The following is a transcript of the remarks of NAM Board Chair and Dow Chairman and CEO Jim Fitterling, introducing NAM President and CEO Jay Timmons at the 42nd Annual Bryce Harlow Foundation Awards Dinner:
Thank you for the nice introduction. It is my honor to officially introduce Jay at this event.
Now, I suspect each of you by now have a flavor of what Jay is like and, importantly, why he’s being honored tonight even before the video, which gave you a slight glimpse of how well-respected he is.
I believe most of you know Jay and his astounding record of achievement. Many of you know, for instance, that Jay honed his sharp political instincts doing the hard work in a couple of vital and I’m sure very educational roles. He served, for example, as a communications adviser for the Republican National Party and chief of staff for the U.S. House of Representatives and chief of staff to George Allen when he was Virginia governor and a U.S. senator. Immediately before he moved to the NAM, Jay was executive director for the National Republican Senatorial Committee. In addition, he served for more than four years as chairman of the Board for the Washington Humane Society.
All of that prepared him well for the NAM, which he joined in 2005 as an executive vice president and is currently the president and CEO of, a position he moved into in 2011.
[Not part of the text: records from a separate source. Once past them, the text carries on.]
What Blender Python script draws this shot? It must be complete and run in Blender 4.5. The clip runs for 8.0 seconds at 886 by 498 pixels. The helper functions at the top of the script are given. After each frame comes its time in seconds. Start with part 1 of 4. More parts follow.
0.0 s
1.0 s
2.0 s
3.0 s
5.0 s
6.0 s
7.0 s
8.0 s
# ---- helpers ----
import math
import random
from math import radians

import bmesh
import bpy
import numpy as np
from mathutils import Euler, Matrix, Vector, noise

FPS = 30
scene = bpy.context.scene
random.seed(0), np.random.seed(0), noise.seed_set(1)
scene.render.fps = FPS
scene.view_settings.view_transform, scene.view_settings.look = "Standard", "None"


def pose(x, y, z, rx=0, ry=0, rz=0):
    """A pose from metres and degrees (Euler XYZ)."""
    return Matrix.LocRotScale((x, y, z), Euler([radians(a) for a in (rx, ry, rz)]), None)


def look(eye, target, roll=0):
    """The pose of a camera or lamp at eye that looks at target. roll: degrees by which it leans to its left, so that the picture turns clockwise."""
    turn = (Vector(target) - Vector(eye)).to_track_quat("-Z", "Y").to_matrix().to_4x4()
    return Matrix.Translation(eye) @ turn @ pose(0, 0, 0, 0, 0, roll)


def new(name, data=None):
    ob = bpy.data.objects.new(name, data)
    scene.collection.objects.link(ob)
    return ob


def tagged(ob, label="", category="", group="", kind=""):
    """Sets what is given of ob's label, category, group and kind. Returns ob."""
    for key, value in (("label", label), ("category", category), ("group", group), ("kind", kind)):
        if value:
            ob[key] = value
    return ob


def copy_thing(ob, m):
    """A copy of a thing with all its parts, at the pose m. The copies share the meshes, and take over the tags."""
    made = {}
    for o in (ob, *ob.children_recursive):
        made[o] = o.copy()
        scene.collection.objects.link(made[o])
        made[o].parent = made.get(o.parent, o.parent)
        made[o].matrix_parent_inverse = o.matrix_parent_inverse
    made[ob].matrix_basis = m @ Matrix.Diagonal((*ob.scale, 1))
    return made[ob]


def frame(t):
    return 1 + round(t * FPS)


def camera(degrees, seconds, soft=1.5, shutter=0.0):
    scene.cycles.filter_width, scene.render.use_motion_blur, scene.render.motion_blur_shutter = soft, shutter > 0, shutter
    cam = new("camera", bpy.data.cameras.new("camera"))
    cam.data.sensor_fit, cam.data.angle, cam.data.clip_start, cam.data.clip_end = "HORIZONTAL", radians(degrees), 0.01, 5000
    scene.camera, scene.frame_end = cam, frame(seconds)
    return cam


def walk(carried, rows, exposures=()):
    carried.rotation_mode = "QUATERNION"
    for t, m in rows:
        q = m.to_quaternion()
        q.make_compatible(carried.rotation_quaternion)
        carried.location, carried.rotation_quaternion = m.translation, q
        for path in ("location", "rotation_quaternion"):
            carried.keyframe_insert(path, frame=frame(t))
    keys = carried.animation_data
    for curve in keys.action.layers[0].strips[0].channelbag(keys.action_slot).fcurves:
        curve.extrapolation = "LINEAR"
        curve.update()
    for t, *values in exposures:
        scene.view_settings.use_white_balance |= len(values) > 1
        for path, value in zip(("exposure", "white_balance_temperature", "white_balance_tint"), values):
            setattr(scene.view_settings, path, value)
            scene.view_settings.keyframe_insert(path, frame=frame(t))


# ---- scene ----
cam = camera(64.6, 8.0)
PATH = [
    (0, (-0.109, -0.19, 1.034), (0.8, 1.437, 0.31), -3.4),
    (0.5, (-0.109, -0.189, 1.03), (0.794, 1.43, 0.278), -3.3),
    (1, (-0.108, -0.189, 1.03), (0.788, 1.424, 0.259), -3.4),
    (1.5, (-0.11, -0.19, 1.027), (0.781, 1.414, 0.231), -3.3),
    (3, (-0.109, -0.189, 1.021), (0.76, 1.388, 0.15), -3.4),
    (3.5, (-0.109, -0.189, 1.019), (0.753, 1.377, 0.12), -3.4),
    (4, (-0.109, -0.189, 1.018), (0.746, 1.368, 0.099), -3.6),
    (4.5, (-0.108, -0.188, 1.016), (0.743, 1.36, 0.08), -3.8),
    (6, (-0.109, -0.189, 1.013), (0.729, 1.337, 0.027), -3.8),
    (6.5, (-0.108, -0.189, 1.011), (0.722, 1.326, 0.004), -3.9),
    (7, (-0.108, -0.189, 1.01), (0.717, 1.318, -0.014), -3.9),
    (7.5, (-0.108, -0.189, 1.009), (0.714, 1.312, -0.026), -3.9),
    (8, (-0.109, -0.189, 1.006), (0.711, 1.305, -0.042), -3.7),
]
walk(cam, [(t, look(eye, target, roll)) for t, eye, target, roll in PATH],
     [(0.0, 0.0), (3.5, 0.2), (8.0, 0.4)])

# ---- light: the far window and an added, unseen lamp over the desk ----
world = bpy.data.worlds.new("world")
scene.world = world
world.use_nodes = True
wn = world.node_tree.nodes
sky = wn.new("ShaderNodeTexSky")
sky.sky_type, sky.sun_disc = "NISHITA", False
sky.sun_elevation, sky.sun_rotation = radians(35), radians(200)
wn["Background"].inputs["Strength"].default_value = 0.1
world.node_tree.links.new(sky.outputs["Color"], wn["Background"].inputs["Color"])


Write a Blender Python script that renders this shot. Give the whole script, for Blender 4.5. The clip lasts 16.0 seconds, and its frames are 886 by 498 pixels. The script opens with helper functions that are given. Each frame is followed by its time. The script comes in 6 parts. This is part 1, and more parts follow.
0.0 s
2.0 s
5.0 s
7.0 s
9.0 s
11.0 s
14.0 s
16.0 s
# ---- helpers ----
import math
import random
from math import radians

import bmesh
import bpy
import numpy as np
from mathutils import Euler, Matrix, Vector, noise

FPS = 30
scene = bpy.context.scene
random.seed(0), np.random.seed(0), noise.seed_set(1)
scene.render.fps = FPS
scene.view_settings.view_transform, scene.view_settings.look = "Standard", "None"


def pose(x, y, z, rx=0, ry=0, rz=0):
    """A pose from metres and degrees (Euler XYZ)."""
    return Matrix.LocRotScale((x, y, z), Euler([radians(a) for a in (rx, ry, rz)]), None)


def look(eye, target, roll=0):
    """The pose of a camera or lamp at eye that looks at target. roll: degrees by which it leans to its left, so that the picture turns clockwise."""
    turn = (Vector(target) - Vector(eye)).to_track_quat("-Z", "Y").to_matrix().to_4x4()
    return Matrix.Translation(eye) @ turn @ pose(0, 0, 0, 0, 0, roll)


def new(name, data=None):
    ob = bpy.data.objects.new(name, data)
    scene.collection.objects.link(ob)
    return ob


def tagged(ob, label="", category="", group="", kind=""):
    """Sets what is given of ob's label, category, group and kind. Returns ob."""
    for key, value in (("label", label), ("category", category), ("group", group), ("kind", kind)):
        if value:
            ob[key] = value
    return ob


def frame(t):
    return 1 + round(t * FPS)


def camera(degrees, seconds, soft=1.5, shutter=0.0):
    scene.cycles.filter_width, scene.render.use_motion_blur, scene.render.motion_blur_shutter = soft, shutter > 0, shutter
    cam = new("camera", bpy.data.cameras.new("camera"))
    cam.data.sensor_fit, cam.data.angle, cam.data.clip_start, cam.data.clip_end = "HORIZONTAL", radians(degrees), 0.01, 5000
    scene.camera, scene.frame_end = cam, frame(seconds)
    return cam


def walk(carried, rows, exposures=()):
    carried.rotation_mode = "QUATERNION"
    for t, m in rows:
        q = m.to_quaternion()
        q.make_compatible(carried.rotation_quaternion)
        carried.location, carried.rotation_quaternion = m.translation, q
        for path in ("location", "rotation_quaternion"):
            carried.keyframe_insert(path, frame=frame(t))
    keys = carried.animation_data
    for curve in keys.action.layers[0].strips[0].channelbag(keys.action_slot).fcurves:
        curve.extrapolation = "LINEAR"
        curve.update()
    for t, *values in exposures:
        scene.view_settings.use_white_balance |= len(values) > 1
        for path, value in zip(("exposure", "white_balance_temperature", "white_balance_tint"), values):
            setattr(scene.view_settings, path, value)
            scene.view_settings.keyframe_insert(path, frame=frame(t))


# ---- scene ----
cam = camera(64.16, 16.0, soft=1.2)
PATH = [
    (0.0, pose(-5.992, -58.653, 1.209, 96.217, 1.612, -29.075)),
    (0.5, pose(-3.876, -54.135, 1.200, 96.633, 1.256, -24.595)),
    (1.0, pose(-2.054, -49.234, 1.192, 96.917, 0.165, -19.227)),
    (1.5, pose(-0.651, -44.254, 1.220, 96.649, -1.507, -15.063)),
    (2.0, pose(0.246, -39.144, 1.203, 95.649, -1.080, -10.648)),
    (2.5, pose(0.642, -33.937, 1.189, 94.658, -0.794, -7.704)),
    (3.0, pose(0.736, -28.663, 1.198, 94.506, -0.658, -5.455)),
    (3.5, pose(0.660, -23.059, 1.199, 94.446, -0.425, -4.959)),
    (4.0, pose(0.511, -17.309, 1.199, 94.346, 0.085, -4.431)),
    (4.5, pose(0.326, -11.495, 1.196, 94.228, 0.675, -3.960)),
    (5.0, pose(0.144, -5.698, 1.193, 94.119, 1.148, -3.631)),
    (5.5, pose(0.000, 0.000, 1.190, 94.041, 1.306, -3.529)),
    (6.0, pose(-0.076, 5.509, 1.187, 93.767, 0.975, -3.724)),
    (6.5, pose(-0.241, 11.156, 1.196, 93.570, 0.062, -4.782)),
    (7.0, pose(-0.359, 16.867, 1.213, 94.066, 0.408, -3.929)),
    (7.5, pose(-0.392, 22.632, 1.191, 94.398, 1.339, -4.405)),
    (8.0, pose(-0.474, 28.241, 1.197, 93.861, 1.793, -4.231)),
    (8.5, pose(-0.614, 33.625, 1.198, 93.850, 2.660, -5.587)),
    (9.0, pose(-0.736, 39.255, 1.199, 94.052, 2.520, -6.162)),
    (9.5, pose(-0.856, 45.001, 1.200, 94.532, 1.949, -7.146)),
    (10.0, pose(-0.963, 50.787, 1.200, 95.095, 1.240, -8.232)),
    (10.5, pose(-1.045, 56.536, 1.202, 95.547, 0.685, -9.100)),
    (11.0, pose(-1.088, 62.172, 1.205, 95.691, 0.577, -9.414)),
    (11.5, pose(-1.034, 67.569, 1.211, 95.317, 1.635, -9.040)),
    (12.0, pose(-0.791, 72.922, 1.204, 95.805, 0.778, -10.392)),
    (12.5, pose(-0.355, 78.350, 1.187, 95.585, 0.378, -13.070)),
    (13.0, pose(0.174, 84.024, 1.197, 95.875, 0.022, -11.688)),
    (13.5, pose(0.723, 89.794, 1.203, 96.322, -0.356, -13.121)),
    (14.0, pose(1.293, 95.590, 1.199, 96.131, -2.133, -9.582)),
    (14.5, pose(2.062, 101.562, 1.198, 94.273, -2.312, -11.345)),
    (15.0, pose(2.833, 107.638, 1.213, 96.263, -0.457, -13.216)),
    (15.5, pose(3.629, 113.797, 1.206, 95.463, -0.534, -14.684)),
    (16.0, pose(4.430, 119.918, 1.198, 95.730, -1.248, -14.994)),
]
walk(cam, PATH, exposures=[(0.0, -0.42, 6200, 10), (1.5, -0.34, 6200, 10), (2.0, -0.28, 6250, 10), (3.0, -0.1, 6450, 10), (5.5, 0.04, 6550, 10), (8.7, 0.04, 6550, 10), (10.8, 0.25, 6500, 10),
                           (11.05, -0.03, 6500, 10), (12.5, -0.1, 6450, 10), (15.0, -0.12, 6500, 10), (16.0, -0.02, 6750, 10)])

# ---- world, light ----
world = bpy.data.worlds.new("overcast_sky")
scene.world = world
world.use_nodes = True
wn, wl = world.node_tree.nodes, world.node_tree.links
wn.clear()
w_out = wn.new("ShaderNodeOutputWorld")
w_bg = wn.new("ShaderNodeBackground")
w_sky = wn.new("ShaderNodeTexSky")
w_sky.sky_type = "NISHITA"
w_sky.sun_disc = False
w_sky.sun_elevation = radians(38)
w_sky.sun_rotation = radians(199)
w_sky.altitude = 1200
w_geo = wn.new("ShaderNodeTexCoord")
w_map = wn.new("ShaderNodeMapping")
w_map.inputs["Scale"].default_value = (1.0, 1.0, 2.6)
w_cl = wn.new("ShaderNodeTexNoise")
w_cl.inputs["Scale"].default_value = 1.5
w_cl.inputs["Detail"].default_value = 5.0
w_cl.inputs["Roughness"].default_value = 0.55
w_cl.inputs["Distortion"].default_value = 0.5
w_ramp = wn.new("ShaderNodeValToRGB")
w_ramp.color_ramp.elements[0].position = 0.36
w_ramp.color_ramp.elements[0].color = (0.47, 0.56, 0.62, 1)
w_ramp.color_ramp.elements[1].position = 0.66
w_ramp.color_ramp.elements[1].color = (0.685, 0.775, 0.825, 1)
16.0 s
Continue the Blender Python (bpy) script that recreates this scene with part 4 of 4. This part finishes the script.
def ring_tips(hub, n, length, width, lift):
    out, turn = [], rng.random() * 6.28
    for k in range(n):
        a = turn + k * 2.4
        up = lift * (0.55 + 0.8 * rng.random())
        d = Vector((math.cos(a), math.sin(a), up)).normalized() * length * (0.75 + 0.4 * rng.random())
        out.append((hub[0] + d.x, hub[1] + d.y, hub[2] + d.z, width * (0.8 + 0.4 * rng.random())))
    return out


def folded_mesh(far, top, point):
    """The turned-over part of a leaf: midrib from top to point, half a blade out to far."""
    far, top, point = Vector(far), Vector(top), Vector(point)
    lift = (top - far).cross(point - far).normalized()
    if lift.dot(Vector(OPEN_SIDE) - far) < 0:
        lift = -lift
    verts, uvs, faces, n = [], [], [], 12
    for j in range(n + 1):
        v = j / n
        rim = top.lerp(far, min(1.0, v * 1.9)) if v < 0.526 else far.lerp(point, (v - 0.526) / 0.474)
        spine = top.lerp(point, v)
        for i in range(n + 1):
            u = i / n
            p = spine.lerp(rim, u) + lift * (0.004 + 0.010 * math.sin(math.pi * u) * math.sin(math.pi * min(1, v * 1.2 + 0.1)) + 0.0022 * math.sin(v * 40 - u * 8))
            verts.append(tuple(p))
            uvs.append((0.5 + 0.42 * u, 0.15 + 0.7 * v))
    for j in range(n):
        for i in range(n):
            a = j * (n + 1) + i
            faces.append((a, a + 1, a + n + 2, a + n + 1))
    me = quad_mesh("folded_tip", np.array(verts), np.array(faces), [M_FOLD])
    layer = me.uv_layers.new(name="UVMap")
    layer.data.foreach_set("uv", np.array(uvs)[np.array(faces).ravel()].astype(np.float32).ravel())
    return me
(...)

You may know as well that Jay has been a real force of nature at the NAM. The NAM has more than doubled in size since he took over. Under his leadership, the NAM has expanded its issue advocacy and become the go-to place for U.S. manufacturers needing advocacy, legal assistance, help with operational excellence, and workforce development. Under his direction, the organization created the NAM Legal Center, acquired the Manufacturing Leadership Council, and launched the Creators Wanted campaign to help manufacturers attract urgently needed skilled workers.
All of that is on his resume or on the internet. And all of that is common knowledge, and it gives you a flavor, a small sampling of Jay’s background and accomplishments.
But if you want to really truly understand the depth of the respect that his peers have for him and why he’s being so honored tonight, you have to dig a little bit deeper, and there are three things in particular I’d like to point out. I’m sure many of you know Jay in your way, but I’ve been lucky enough to see him in action, both in the boardroom and in the field.
And there are three key attributes that I want to call your attention to that I believe make Jay a worthy honoree this evening.
First is his energy and enthusiasm. You can have experience, you can have the pedigree, and you can have the education. But one of the things I keep learning from Jay is there’s simply no substitute for passion.
If anyone here is looking for a model of what a professional advocate is in today’s environment, I encourage you to go to a Creators Wanted event and watch Jay in action. I’ve been with him for a number of these, and we have one coming up soon here in Louisiana, and I can tell you his passion and hard work never stops in every sense of the word.
Jay is passionate about his mission and everything that drives that mission, the people that he works with, his commitment to inclusion, his moral compass, his dedication to American manufacturing and its workers. And you see it and you feel it when you work with him. That kind of passion is contagious, and it lifts everyone around him to work just a little bit harder.
The second item that doesn’t naturally jump off the page is how deeply Jay feels about manufacturing. It’s not what you might call paper-deep when it comes to manufacturing. He’s family deep when it comes to manufacturing.
Jay was born in Ohio to a family in manufacturing. He got to see first-hand the real promises and the struggles of manufacturing. He understands it at the working level in a way that few do. And it’s given him a strong principles-based leadership perspective.
When you hear Jay explain the NAM’s four pillars that support our policy: free enterprise, competitiveness, individual liberty and equal opportunity … You see and understand that he comes at this not solely from an academic position, but one born out of real experience. He understands in his bones that these are real issues and they impact people’s lives in a real and tangible way.
Finally, one of the things I admire about Jay the most and one of the things that holds him apart from so many in Washington these days is that he understands the NAM’s success is tied to a consistent focus on policy, not politics, not personality, not process but policy.
In a post-partisan world, this is becoming an increasingly rare commodity. Jay has a reputation of working honestly and earnestly with Democrats, Republicans and Independents and he earned that reputation because fundamentally he’s committed to policy solutions that create a win-win, not only for both political parties, but also for American manufacturers and American workers.
He’s a staunch defender of democracy, both at home and abroad. He’s an ardent and unabashed supporter for diversity, equity and inclusion. He’s ethical down to his bones.
He’s the prototype for how to conduct public policy because he understands that it’s not just what you achieve but how you achieve it.
To his immediate family here tonight … Rick, Catherine, Ellie and Jacob to his mother, Mickie, to his in-laws who joined us this evening, Marty and Jerry Olson: Thank you for sharing Jay with us. I know that you’re proud of him. Know that we too are proud of Jay and we’re glad that he’s such a continuing bright light in Washington.
I can’t think of anyone more deserving for this honor, the Bryce Harlow Award, than my colleague and my friend Jay Timmons.